To the north of the old pier a sandy beach is evident and this is the best place to anchor, with protection from the west and easy anchoring in shallow water.
The fleet consisted of Cory Louise (Commodore), Amare, Aziana, Myrine, Solveig and Whizz Too. We set off around noon beneath blue skies and beat up the Forth into a gentle breeze. Against a falling tide getting through between Oxcars and the Cow & Calves was challenging, but the wind held constant and aided our passage.
The Drum sands is a place to be avoided on a falling tide and the fleet had been warned to give it a wide berth. Having said that Aziana bravely (or stupidly) tacked inshore, keeping a close watch on the depth reading, which held constant at 4m. It was only when we tacked again to go offshore that we nervously watched the depth fall until we had just 0.8m beneath the keel. A bit close for comfort, although the skipper said it was perfectly judged!
Aziana arrived at the anchorage and nosed carefully into 3m of water before dropping the hook. Solveig arrived soon after and came alongside to raft up. This is a practice by Solveig which has been observed on many occasions and they are getting a reputation for ‘hanging back’ so that some other unsuspecting craft, suitable for ‘latching on to’, is allowed to anchor first. This saves them getting their anchor and chain dirty! In fact, we are beginning to wonder if they carry an anchor at all as no-one seems to have seen it! They are very sneaky boys !! The rest of the fleet followed soon after, with Myrine and Cory Louise with the Commodore bringing up the rear.
Safely at anchor we all relaxed, basking in glorious sunshine and enjoying what was turning out to be probably the best sailing day of the year so far.
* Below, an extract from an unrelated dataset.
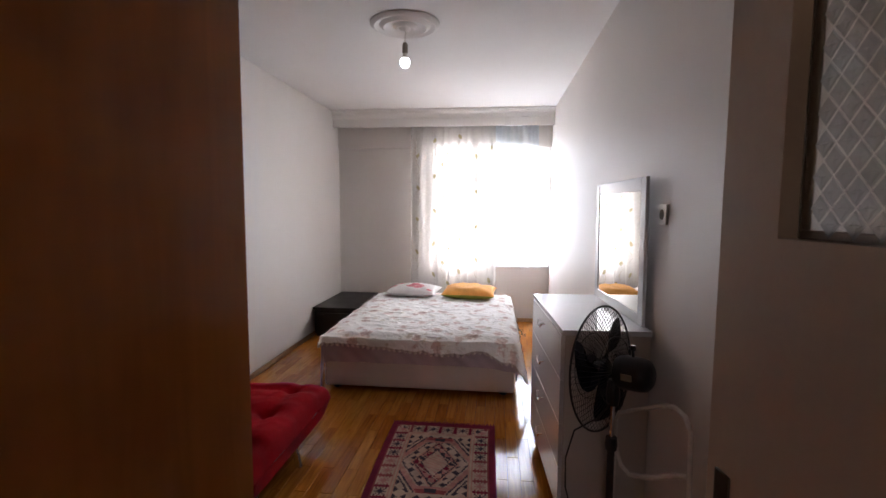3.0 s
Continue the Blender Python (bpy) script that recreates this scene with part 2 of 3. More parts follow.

Around about 16:30 hrs the fleet started to head back east, assisted now by the westerly breeze which held constant. With time to spare, Solveig and Aziana returned to Granton via Inchcolm, arriving back in port just in time for the boatman, who came back on duty at 18:30hrs.
A happy end to a perfect day cruising on the Firth of Forth.
Next C in C date is 9th July. We hope to see you there !!